━━━━━ SUPPLIED DATA ━━━━━

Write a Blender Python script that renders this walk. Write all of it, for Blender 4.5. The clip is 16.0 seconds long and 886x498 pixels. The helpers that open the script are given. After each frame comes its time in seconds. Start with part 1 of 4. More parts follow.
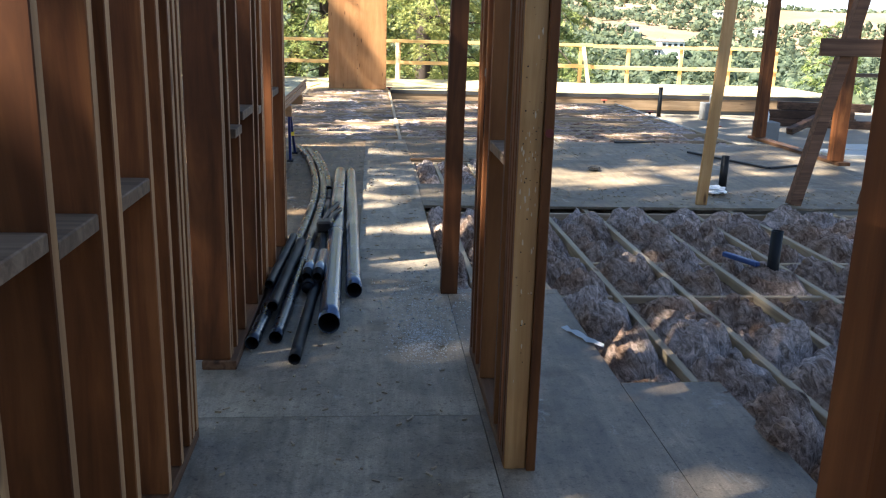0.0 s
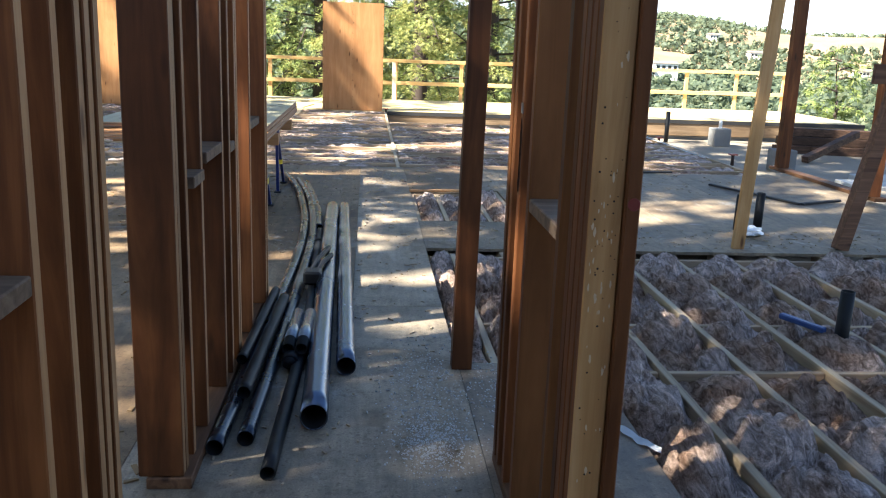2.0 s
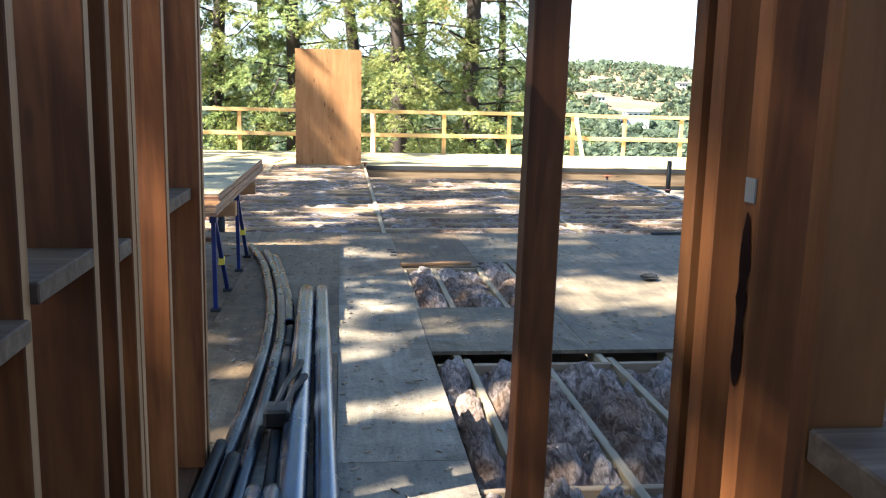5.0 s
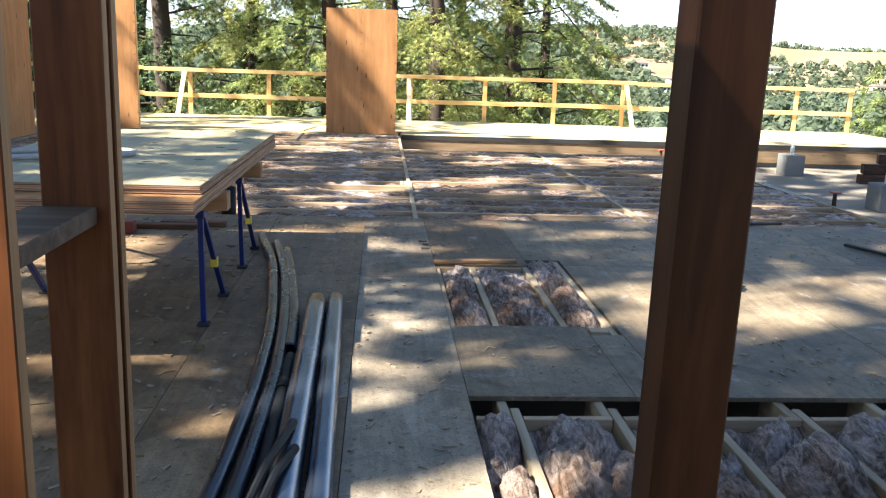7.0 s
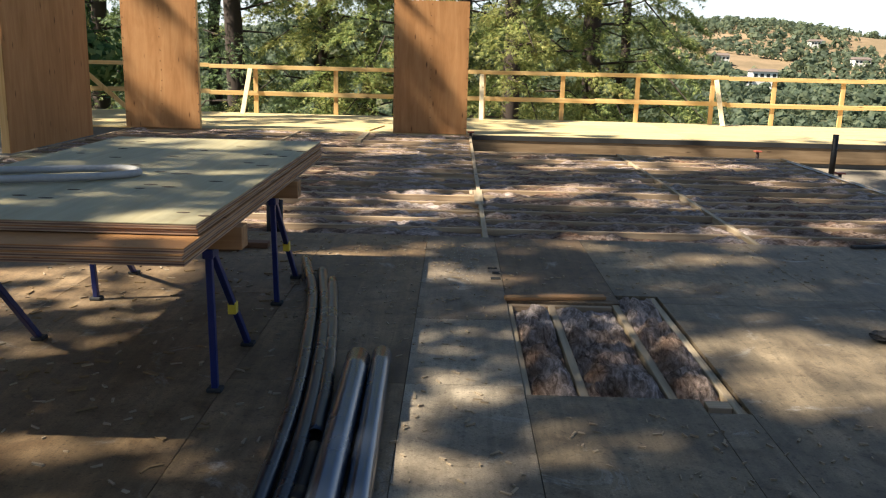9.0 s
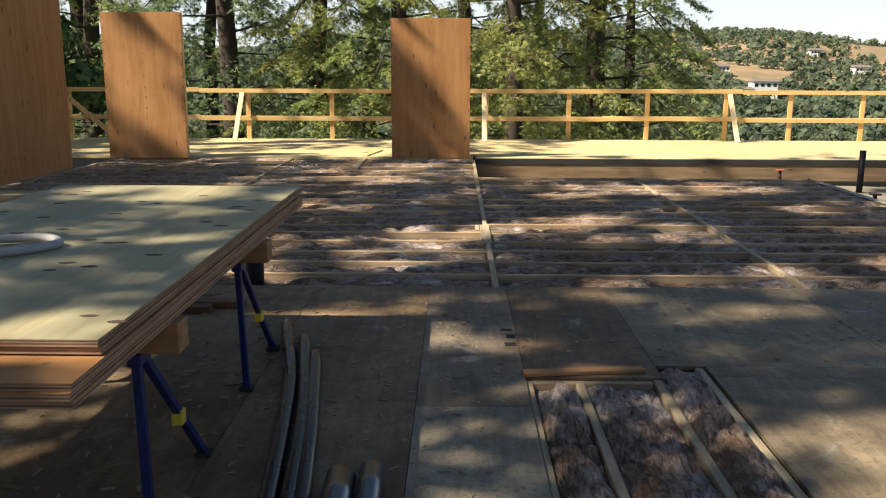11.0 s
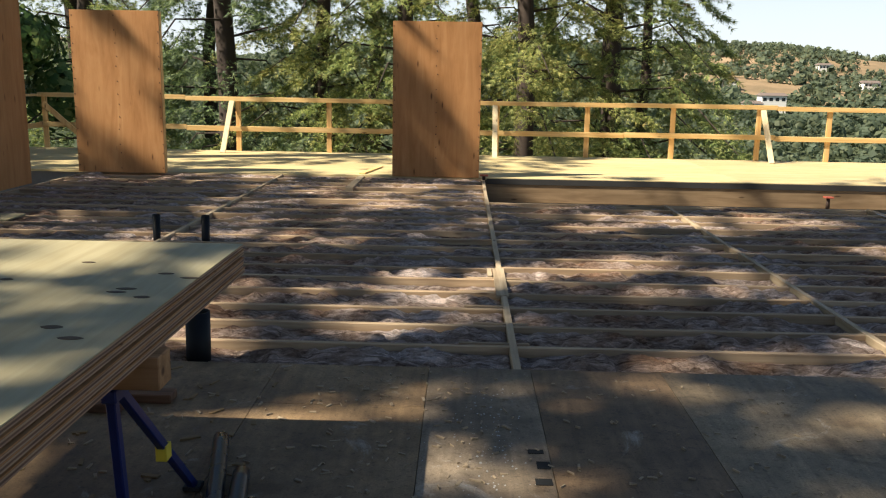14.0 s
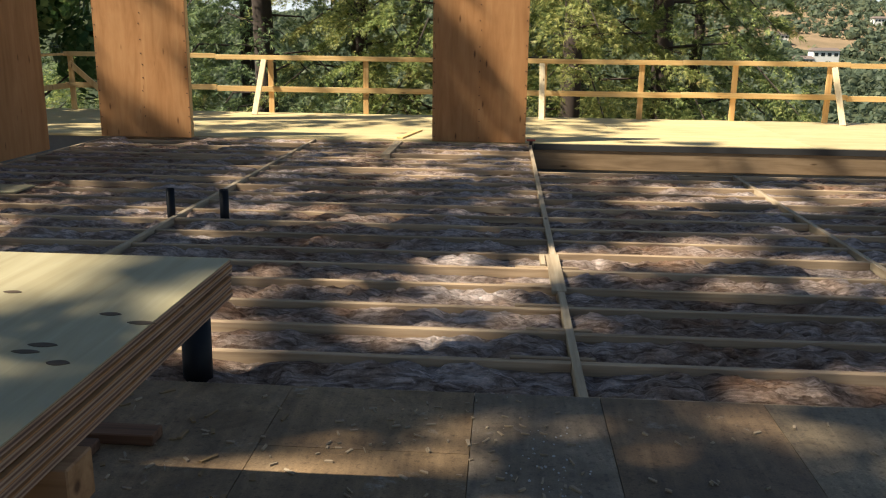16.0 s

━━━━━

PROBLEM TO SOLVE:
Copy each line exactly, and leave the pictures out of your copy.

TASK SOLUTION:
Write a Blender Python script that renders this walk. Write all of it, for Blender 4.5. The clip is 16.0 seconds long and 886x498 pixels. The helpers that open the script are given. After each frame comes its time in seconds. Start with part 1 of 4. More parts follow.
0.0 s
2.0 s
5.0 s
7.0 s
9.0 s
11.0 s
14.0 s
16.0 s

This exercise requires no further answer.